Reuters witnesses visited three reeking swine disposal pits in Jiaxing which appeared to have been just filled up and had signs saying they were at capacity.
Dumping pigs into a river is not unheard of.
"We don't think it is individual case. Many similar cases were just not reported," said Wang Xiaoyue, an analyst with Beijing Orient Agri-business Consultant Co Ltd.
Villager Yan Lan'e said there were always pigs in the Huangpu, and aside from the number, the only difference this week was that authorities were clearing them out along with the trash.
"Before, they just cleared out the garbage," she said.
Rather than blaming the farmers, Lin Rongquan, a veterinary health expert in Shanghai, pointed the finger of blame at the local government, a major link in the chain of agencies overseeing farms.
"It's definitely the problem of the local government, which should bear the main responsibility.

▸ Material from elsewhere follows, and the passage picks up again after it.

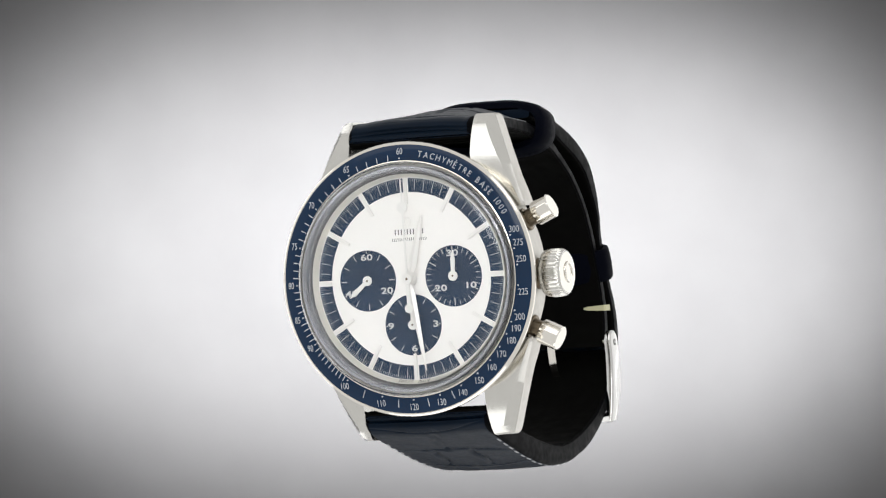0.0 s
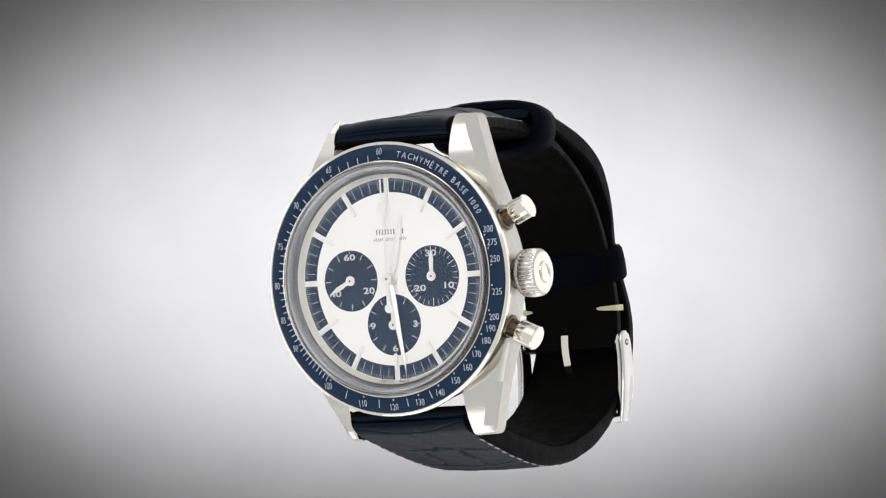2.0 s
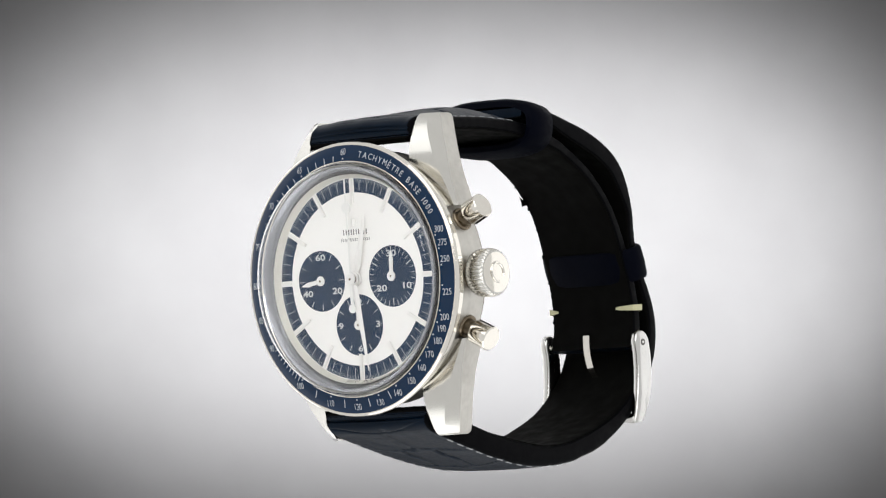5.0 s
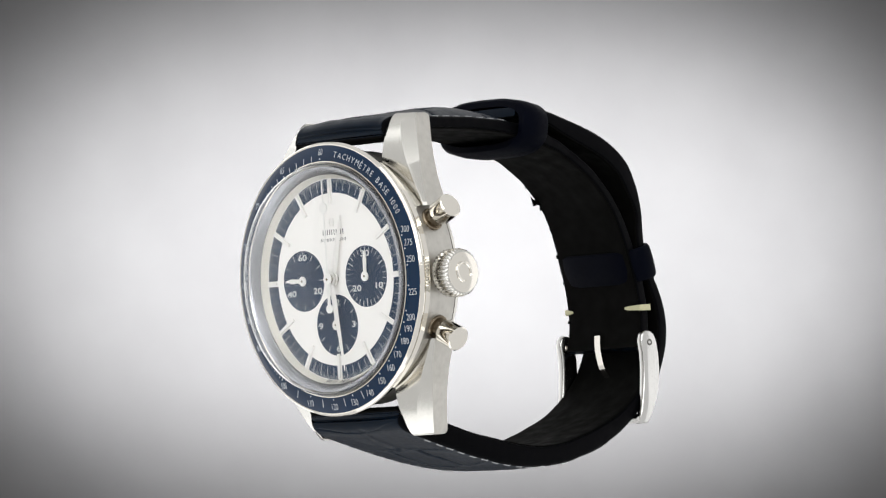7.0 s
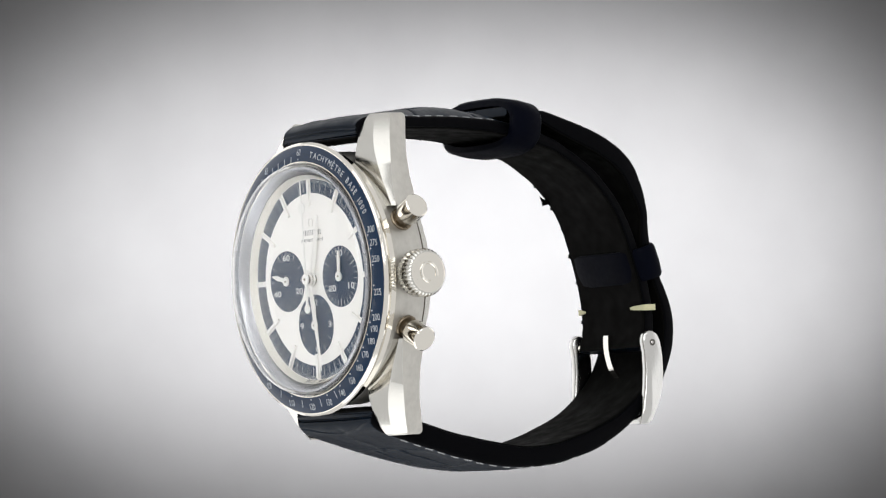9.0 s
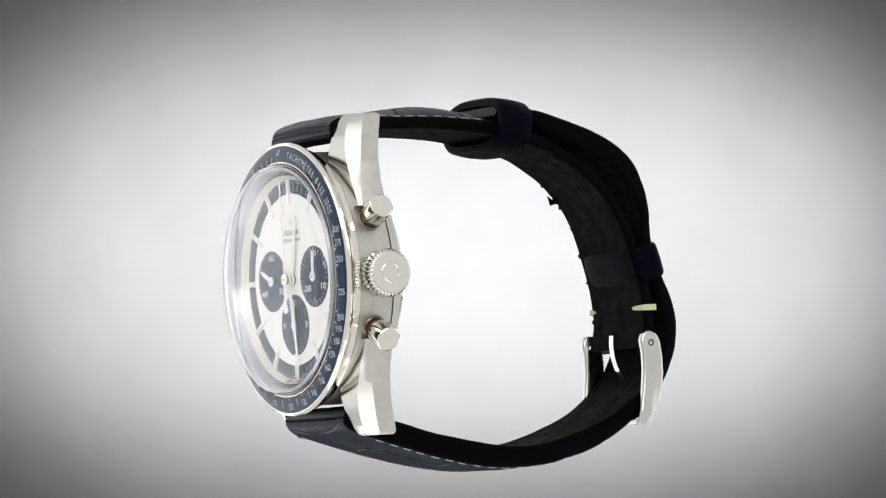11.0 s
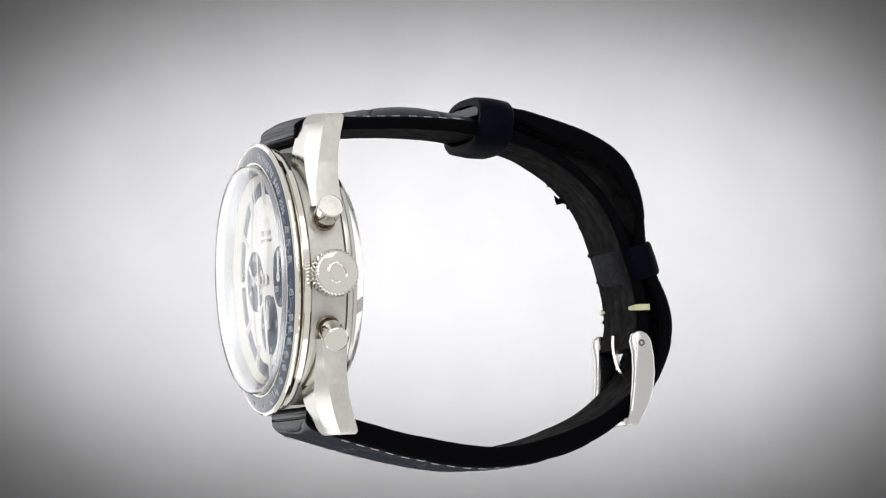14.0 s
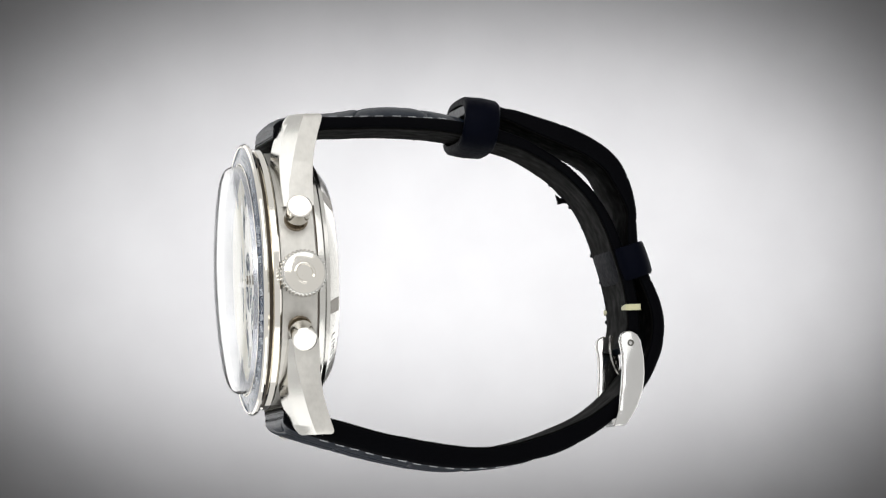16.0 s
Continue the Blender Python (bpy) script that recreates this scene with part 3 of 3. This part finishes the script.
def build_engraving(back):
    """Words laid on the sloping rim of the case back, the shade of their cut painted dark."""
    a = 124.0
    for ch in "LIMITED":
        bm = lettering(ch, 1.25, 0.0, 0.9)
        w = max(v.co.x for v in bm.verts) - min(v.co.x for v in bm.verts)
        bmesh.ops.remove_doubles(bm, verts=bm.verts, dist=1e-5)
        for v in bm.verts:
            q = 0.5 + v.co.z / 2.88
            ang = radians(a) + (v.co.x + w / 2) / 15.4
            r, y = 16.9 - 2.4 * q + 0.015, 9.1 + 1.6 * q + 0.02
            v.co = Vector((r * math.sin(ang), y, r * math.cos(ang))) * MM
        part("letter", bm, CUTSHADE, back)
        a += math.degrees(w / 15.4) + 1.9


case, case_back = build_case()
bezel, insert = build_bezel()
build_crystal()
dial = build_dial()
build_hands()
build_crown()
short = build_strap("upper_strap", SHORT, 1, ((0, 9, 20, 40, 55, 70), (19.4, 19.2, 17.2, 14.6, 15.0, 15.8)), 1.8, 0.0, "navy leather strap half carrying the buckle, padded near the lugs")
long_half = build_strap("lower_strap", LONG, -1, ((0, 9, 30, 50, 60, 85, 110), (19.4, 19.2, 17.6, 16.8, 16.4, 15.0, 14.2)), 0.9, 0.6, "navy alligator leather strap half with pale stitching")
build_fittings(short)
build_tachymeter(insert)
build_dial_print(dial)
build_engraving(case_back)


# ---- what moves: the watch on its turntable, the running seconds hand on the dial ----
def motions():
    lean = Euler((radians(-0.684), radians(-0.216), 0)).to_matrix().to_4x4()
    r0 = Matrix(((0.91573, 0.39772, -0.05703), (-0.39868, 0.91707, -0.00619), (0.04984, 0.02840, 0.99835))).to_4x4()
    seat = Matrix.Translation(Vector((4.0, -20.15, 0)) * MM) @ r0 @ Matrix.Translation((0, -8.2 * MM, 0))
    turns = [(0.0, 0.0), (0.25, -0.08), (0.5, -0.58), (1.0, -2.23), (1.5, -4.05), (2.0, -5.85), (2.5, -7.62), (3.0, -9.40), (3.5, -11.18), (4.0, -12.97), (4.6, -15.1), (5.2, -17.23), (5.8, -19.36),
             (6.5, -21.84), (7.0, -23.63), (7.5, -25.43), (8.0, -27.22), (8.5, -29.04), (9.0, -30.86), (9.6, -33.12), (10.2, -35.4), (10.8, -37.67), (11.5, -40.33), (12.0, -42.2), (12.5, -44.02),
             (13.0, -45.85), (13.5, -47.68), (14.0, -49.5), (14.5, -51.33), (15.0, -53.15), (15.5, -54.92), (16.0, -56.65)]
    walk(watch, [(t, lean @ Matrix.Rotation(radians(a), 4, "Z") @ seat) for t, a in turns])
    x, z = SUBS["seconds"]
    walk(HANDS["seconds"], [(t, turned(230.4 + 6.0 * t, x, z)) for t in range(0, 17, 2)])


motions()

They do not regulate the pig business well," he said.
On Sunday, the central government unveiled restructuring plans aimed at improving efficiency and cutting out graft. The changes came as parliament sat in Beijing for a session at which complaints of corruption and red tape were common.
The restructuring included bundling the responsibilities of several agencies into a ministerial-level General Administration of Food and Drug in response to the scandals.
Analyst Wang said that should help but it would not change things overnight given the problems from feed additives, the use of antibiotics and pollution.
"It's a tough job to improve things," he said.
Many people took to the internet to complain. Others sought solace in grim humour.
In one joke posted online, a Beijing resident boasts about the air pollution in the capital, saying if he wanted a smoke, he just had to open the window.
A Shanghai resident retorts: "That's nothing, when we turn on the tap, we get free rib soup."